Calgary Transit should end seniors pass to save money, suggests independent report

A report recommending Calgary Transit phase out the seniors transit pass to save money isn't going over well with seniors.

Annual pass for seniors costs less than monthly adult pass

An independent report suggests getting rid of the seniors transit pass to save money, and charge seniors youth rates instead. (Evelyne Asselin/CBC)

Advocates are not impressed with a recommendation that Calgary Transit phase out the seniors pass to save money.

The independent report, which goes to a city committee on Tuesday, found $9.2 million in savings for Calgary Transit. 

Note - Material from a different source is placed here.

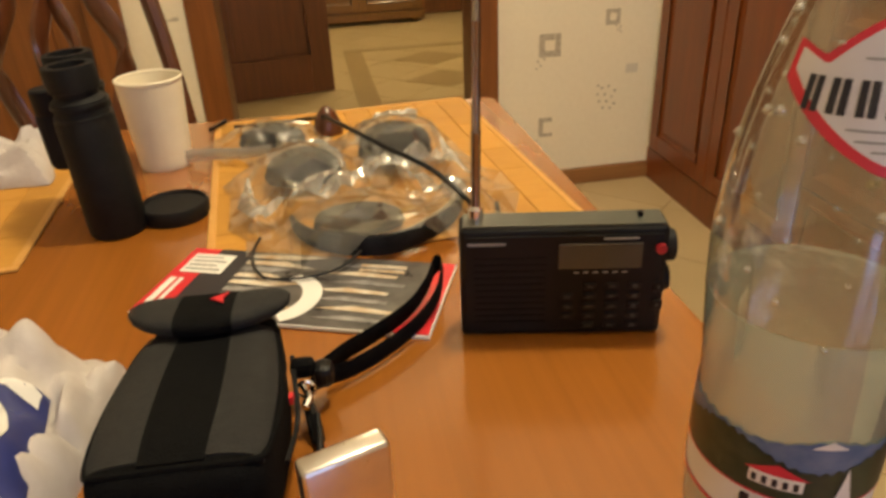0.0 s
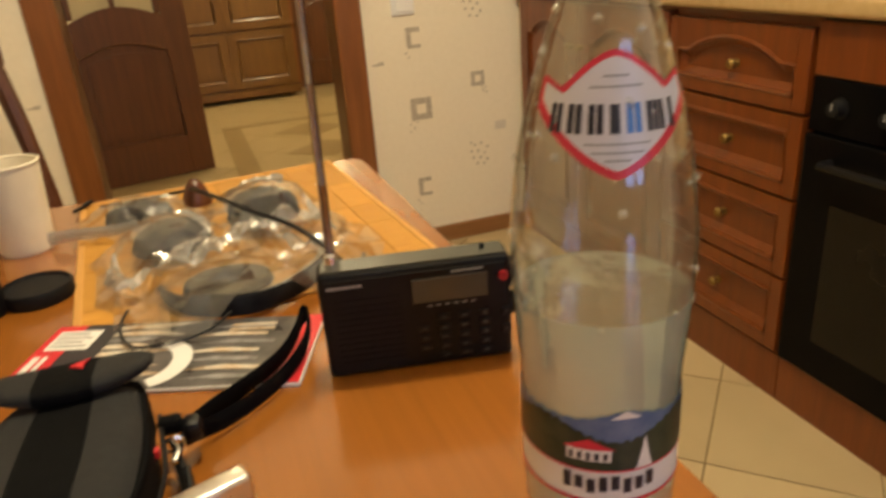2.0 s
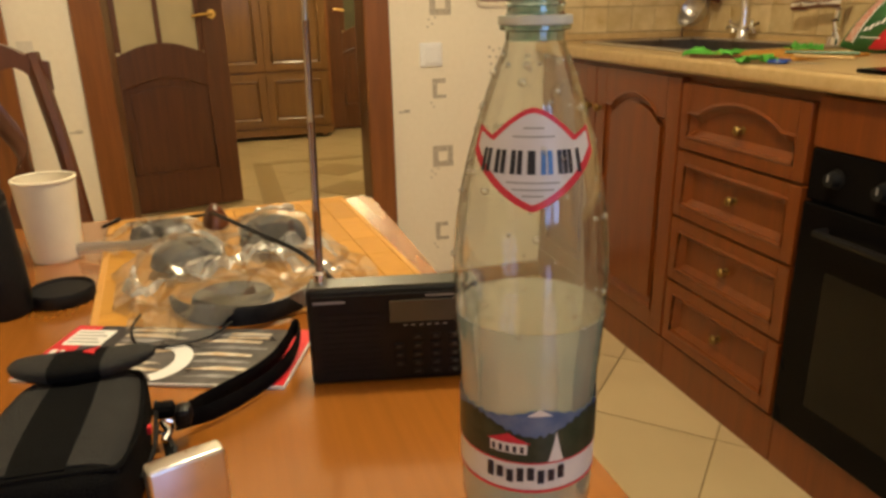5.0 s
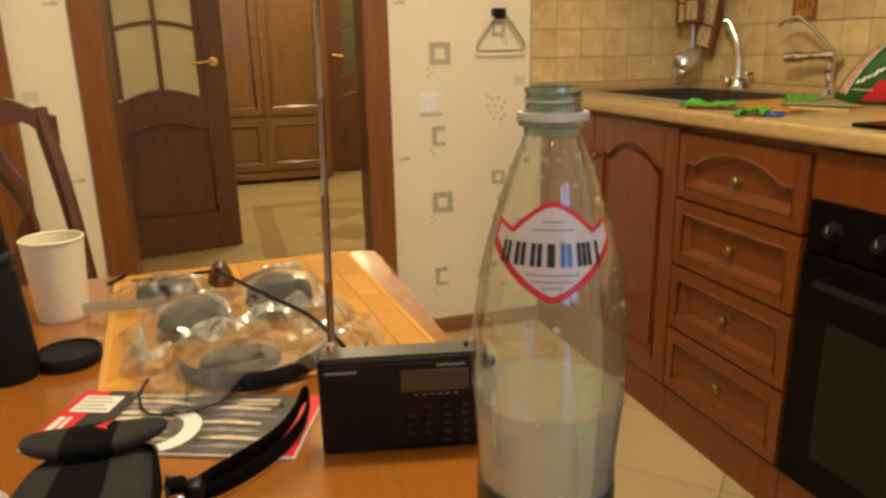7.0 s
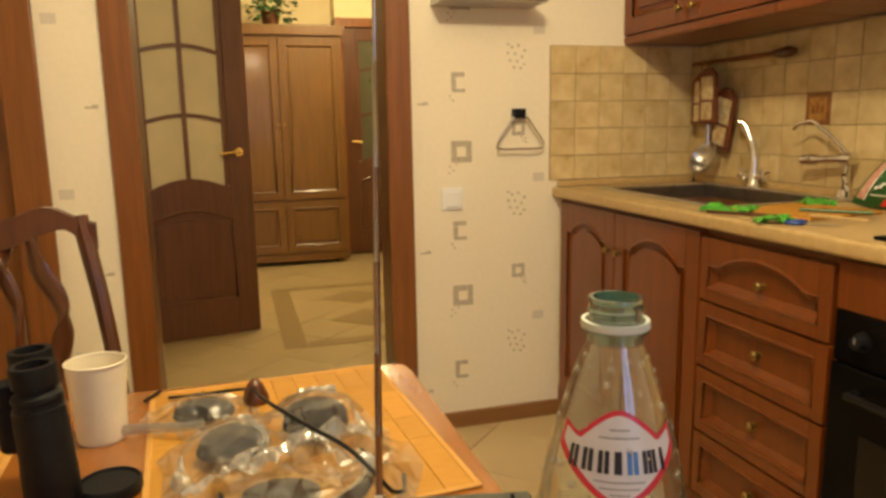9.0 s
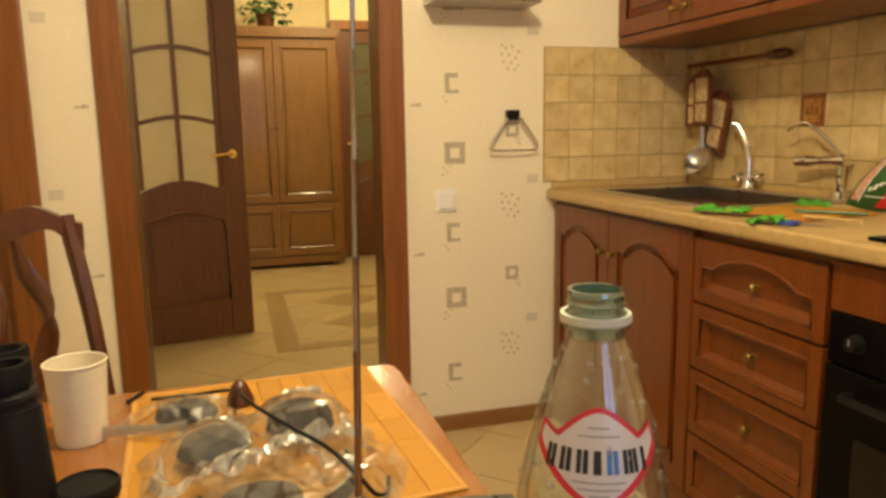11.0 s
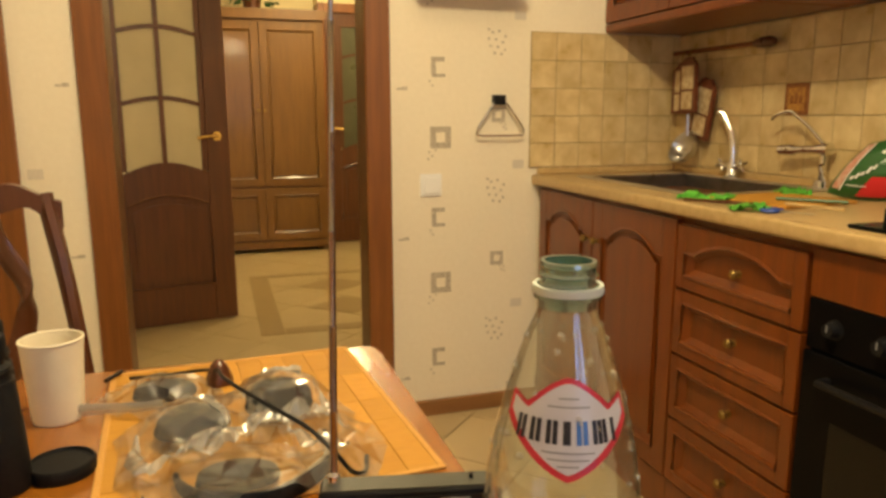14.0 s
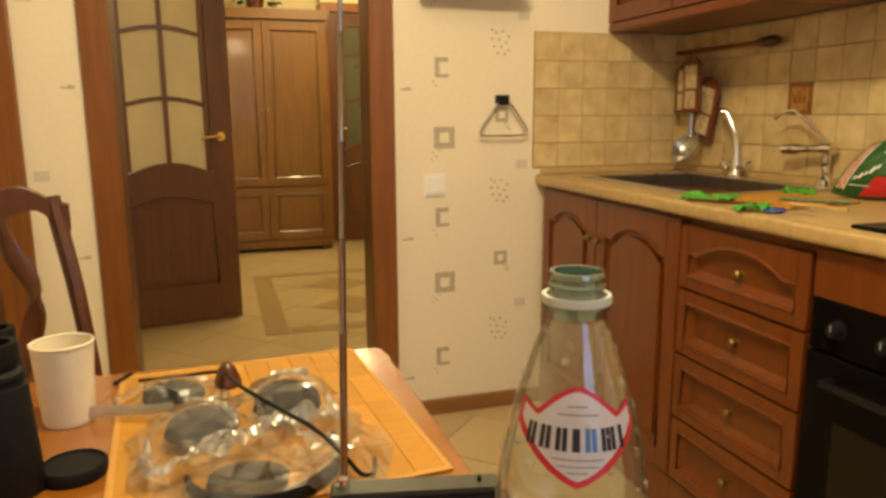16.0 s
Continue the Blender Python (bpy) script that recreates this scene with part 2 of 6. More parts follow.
def lathe(profile, seg=32, close=False):
    """Turns a profile of (radius, height) round the z axis."""
    b = bmesh.new()
    rings = []
    for r, z in profile:
        if r < 1e-6:
            rings.append([b.verts.new((0, 0, z))])
        else:
            rings.append([b.verts.new((r * math.cos(2 * math.pi * k / seg), r * math.sin(2 * math.pi * k / seg), z)) for k in range(seg)])
    for a, c in zip(rings, rings[1:]):
        for k in range(seg):
            j = (k + 1) % seg
            if len(a) == 1 and len(c) > 1:
                b.faces.new((a[0], c[j], c[k]))
            elif len(c) == 1 and len(a) > 1:
                b.faces.new((a[k], a[j], c[0]))
            elif len(a) > 1:
                b.faces.new((a[k], a[j], c[j], c[k]))
    return b


def extrude(pts, y0, y1, bevel=0.0):
    """A solid from an outline in x and z, between two depths in y."""
    b = bmesh.new()
    f = b.faces.new([b.verts.new((x, y0, z)) for x, z in pts])
    r = bmesh.ops.extrude_face_region(b, geom=[f])
    for v in r["geom"]:
        if isinstance(v, bmesh.types.BMVert):
            v.co.y = y1
    if bevel:
        bmesh.ops.bevel(b, geom=[e for e in b.edges if abs(e.verts[0].co.y - e.verts[1].co.y) < 1e-6 and e.verts[0].co.y == min(y0, y1)], offset=bevel, segments=2, affect="EDGES")
    bmesh.ops.triangulate(b, faces=[f for f in b.faces if len(f.verts) > 4])
    return b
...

Luanne Whitmarsh, the CEO of the Kerby Centre, says you can't put a dollar figure on quality of life.

"It's fair to look at different things, but [you] have to balance that with what else will it cost you. Where else will you be seeing the deficits of having this situation, with people staying home and not getting out, and hoarding, and all the other things that come along with that," she said.

Charge seniors youth fares, says report

The consultant's report recommends bringing seniors' pricing more in line with youth fares, and offering senior cash fares, tickets and monthly passes to replace the annual pass.

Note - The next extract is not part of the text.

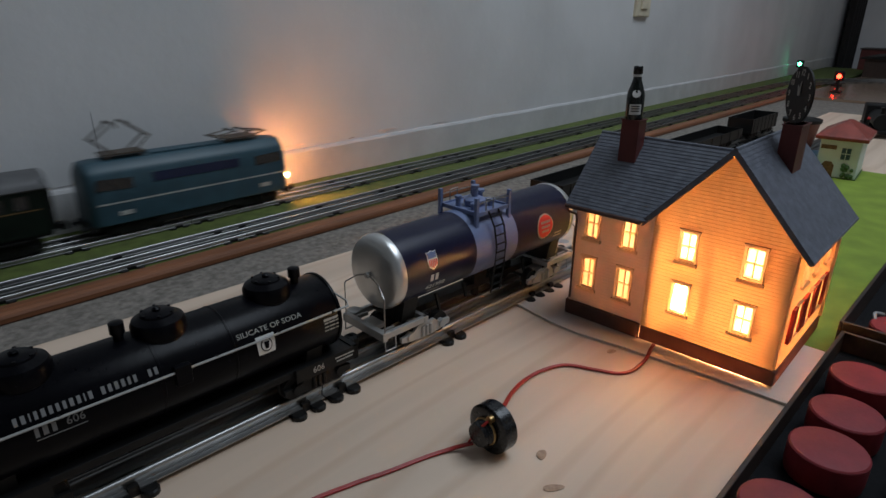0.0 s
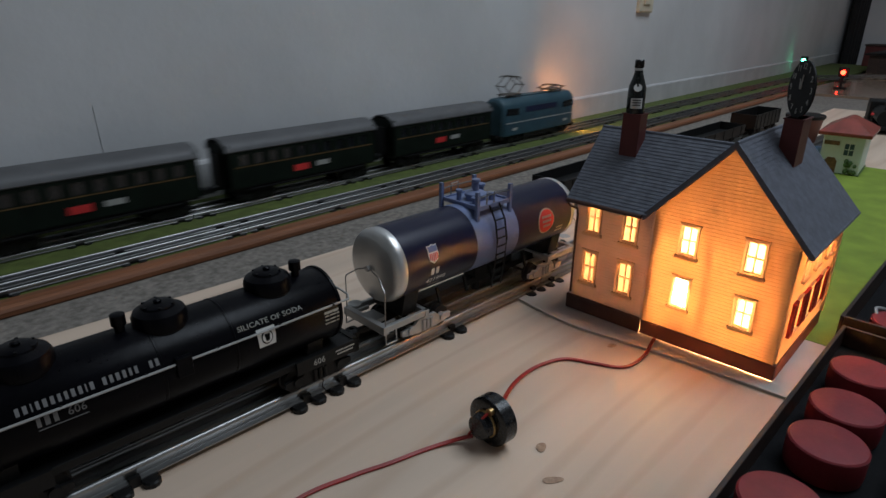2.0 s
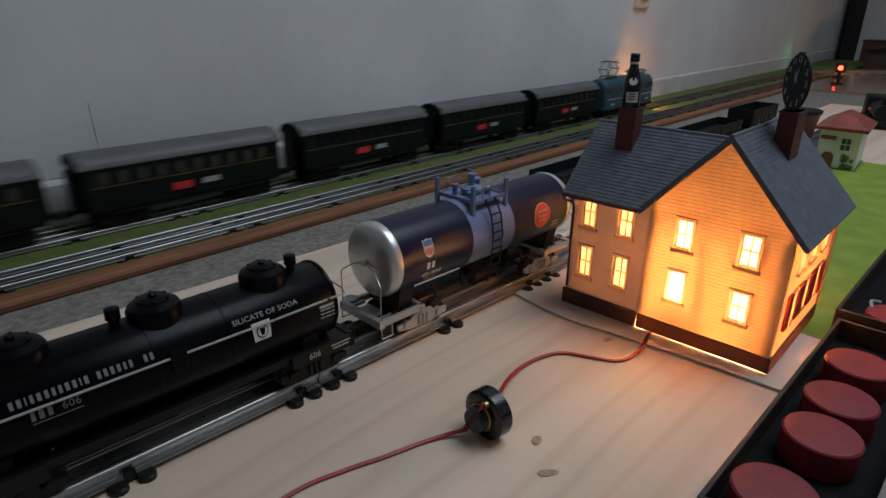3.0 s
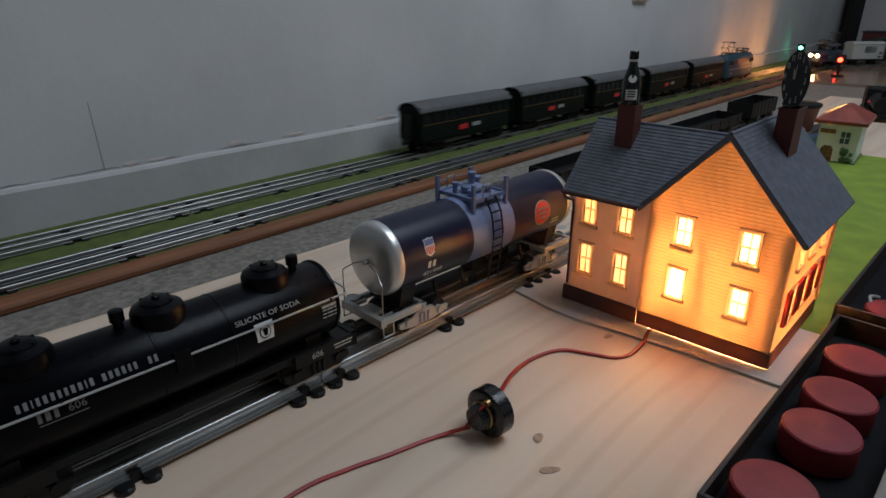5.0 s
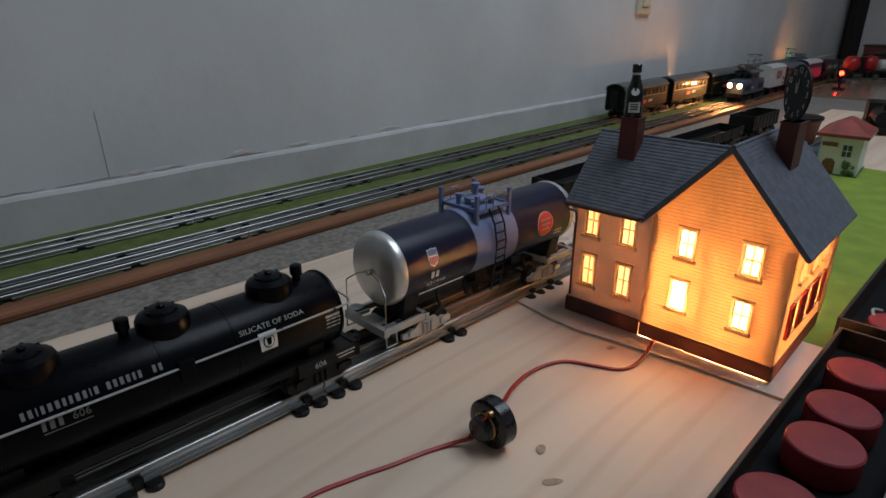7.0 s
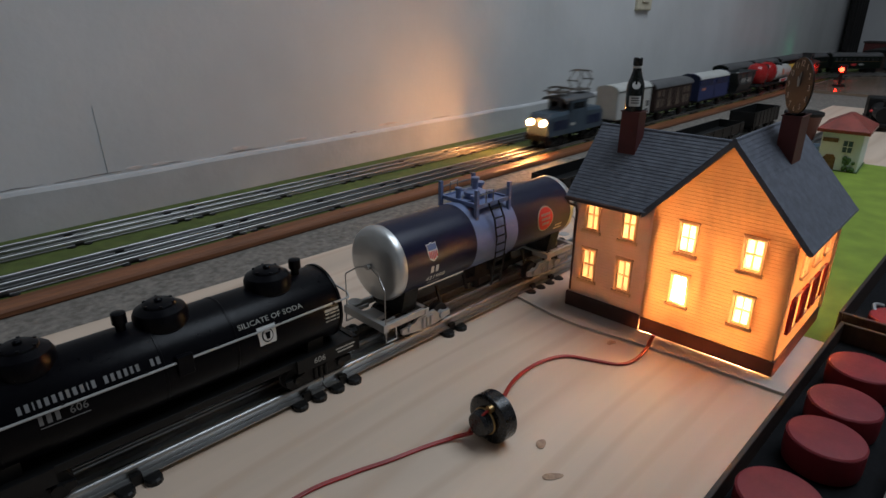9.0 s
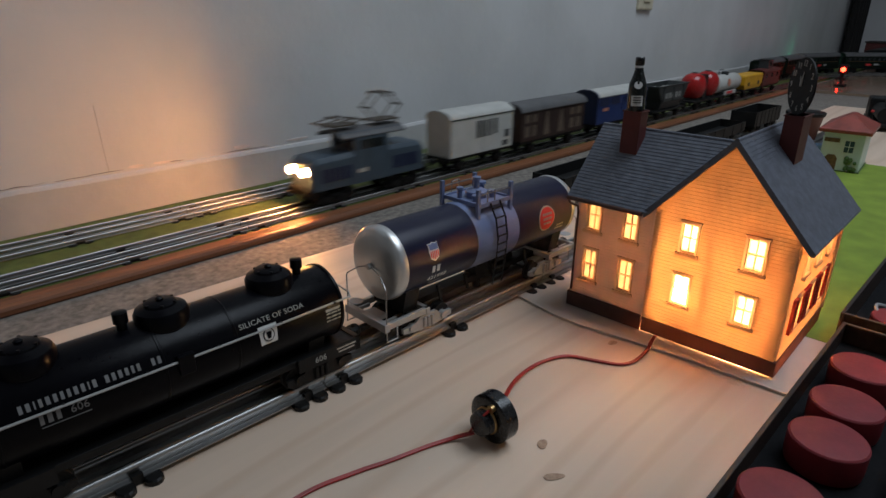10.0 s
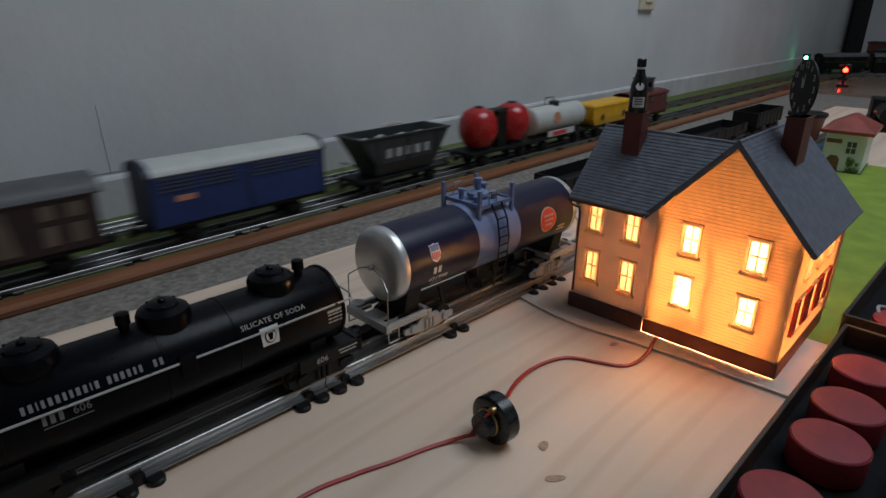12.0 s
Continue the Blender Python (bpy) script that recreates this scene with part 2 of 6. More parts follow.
# ---- mesh tools ----
class Shape:
    """A bmesh with a few solid builders."""

    def __init__(self):
        self.bm = bmesh.new()

    def box(self, x0, x1, y0, y1, z0, z1, m=None):
        vs = [self.bm.verts.new((x, y, z)) for x in (x0, x1) for y in (y0, y1) for z in (z0, z1)]
        for f in ((0, 1, 3, 2), (4, 6, 7, 5), (0, 4, 5, 1), (2, 3, 7, 6), (0, 2, 6, 4), (1, 5, 7, 3)):
            self.bm.faces.new([vs[i] for i in f])
        if m is not None:
            for v in vs:
                v.co = m @ v.co
        return self

    def rod(self, p, q, r, r2=None, seg=12, caps=True):
        p, q = Vector(p), Vector(q)
        r2 = r if r2 is None else r2
        turn = (q - p).to_track_quat("Z", "Y").to_matrix()
        rings = []
        for c, rad in ((p, r), (q, r2)):
            rings.append([self.bm.verts.new(c + turn @ Vector((rad * math.cos(a), rad * math.sin(a), 0)))
                          for a in (2 * math.pi * k / seg for k in range(seg))])
        for k in range(seg):
            self.bm.faces.new((rings[0][k], rings[0][(k + 1) % seg], rings[1][(k + 1) % seg], rings[1][k]))
        if caps:
            self.bm.faces.new(rings[0][::-1])
            self.bm.faces.new(rings[1])
        return self

    def lathe(self, profile, base=(0, 0, 0), axis="Z", seg=32):
        """profile: (radius, height) pairs along the axis; the ends close."""
        base = Vector(base)
        rings = []
        for r, h in profile:
            ring = []
            for k in range(seg):
                a = 2 * math.pi * k / seg
                c, s = max(r, 1e-5) * math.cos(a), max(r, 1e-5) * math.sin(a)
                ring.append(self.bm.verts.new(base + Vector({"Z": (c, s, h), "X": (h, c, s), "Y": (s, h, c)}[axis])))
            rings.append(ring)
        for a, b in zip(rings, rings[1:]):
            for k in range(seg):
                self.bm.faces.new((a[k], a[(k + 1) % seg], b[(k + 1) % seg], b[k]))
        self.bm.faces.new(rings[0][::-1])
        self.bm.faces.new(rings[-1])
        return self

    def prism(self, poly, a, b, axis="X"):
        """A polygon in the plane across the axis, drawn out from a to b."""
        def put(h, u, v):
            return {"X": (h, u, v), "Y": (u, h, v), "Z": (u, v, h)}[axis]
        lo = [self.bm.verts.new(put(a, u, v)) for u, v in poly]
        hi = [self.bm.verts.new(put(b, u, v)) for u, v in poly]
        n = len(poly)
        for k in range(n):
            self.bm.faces.new((lo[k], lo[(k + 1) % n], hi[(k + 1) % n], hi[k]))
        self.bm.faces.new(lo[::-1])
        self.bm.faces.new(hi)
        return self

    def loft(self, rings):
        """Closed rings of equal count, joined one to the next and capped."""
        made = [[self.bm.verts.new(p) for p in ring] for ring in rings]
        n = len(rings[0])
        for a, b in zip(made, made[1:]):
            for k in range(n):
                self.bm.faces.new((a[k], a[(k + 1) % n], b[(k + 1) % n], b[k]))
        self.bm.faces.new(made[0][::-1])
        self.bm.faces.new(made[-1])
        return self

    def tube(self, pts, r, seg=8):
        pts = [Vector(p) for p in pts]
        rings = []
        for k, p in enumerate(pts):
            d = (pts[min(k + 1, len(pts) - 1)] - pts[max(k - 1, 0)]).normalized()
            side = d.cross(Vector((0, 0, 1)))
            side = side.normalized() if side.length > 1e-4 else Vector((1, 0, 0))
            up = side.cross(d)
            rings.append([p + r * (side * math.cos(a) + up * math.sin(a)) for a in (2 * math.pi * j / seg for j in range(seg))])
        return self.loft(rings)

    def ball(self, c, r, seg=16):
        n = seg // 2
        prof = [(r * math.sin(math.pi * k / n), -r * math.cos(math.pi * k / n)) for k in range(n + 1)]
        return self.lathe(prof, c, "Z", seg)


def thing(name, m, label, category, group="", kind=""):
    ob = new(name)
    ob.empty_display_size = 0.02
    ob.matrix_basis = m
    return tagged(ob, label, category, group, kind)


def finish(shape, name, mat, smooth):
    bmesh.ops.recalc_face_normals(shape.bm, faces=shape.bm.faces)
    me = bpy.data.meshes.new(name)
    shape.bm.to_mesh(me)
    shape.bm.free()
    me.materials.append(mat)
    if smooth:
        me.shade_smooth()
        me.set_sharp_from_angle(angle=radians(38))
    return me


def part(name, shape, mat, parent, label="", smooth=False, bevel=0.0, kind=""):
    ob = new(name, finish(shape, name, mat, smooth))
    ob.parent = parent
    if bevel:
        mod = ob.modifiers.new("bevel", "BEVEL")
        mod.width, mod.segments, mod.limit_method = bevel, 2, "ANGLE"
    if label or kind:
        tagged(ob, label, "", "", kind)
    return ob


def structure(name, shape, mat, label, category, bevel=0.0, kind="structure"):
    ob = new(name, finish(shape, name, mat, False))
    if bevel:
        mod = ob.modifiers.new("bevel", "BEVEL")
        mod.width, mod.segments, mod.limit_method = bevel, 2, "ANGLE"
    return tagged(ob, label, category, "", kind)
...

The seniors pass currently costs $95 a year. Comparatively, a pass for adults is $99 each month and a monthly pass for youth is $65. Low-income seniors can pay $15 a year for an annual pass.

"Having people being able to get out of their home in an effective and efficient way reduces isolation, increases quality of life and makes sure that everyone is continuing to participate in their own life," said Whitmarsh, who added that the cost savings from getting rid of the annual past would be "downloaded" elsewhere — including medical costs.

The recommendations also include contracting out some work, such as cleaning and maintenance.

'In many cases seniors are doing well'

Coun. Shane Keating, the chair of the transportation and transit committee, said he thinks it makes more sense to tie the cost of a pass to income rather than age. 

"In many cases seniors are doing well," he said, adding he doesn't think seniors should be charged the full fare.

He said there is "always pushback" when you increase costs, but the question that needs to asked is: "Is it justifiable?"

Another contentious suggestion in the report is to outsource cleaning and refuelling of buses, something Keating said should be considered.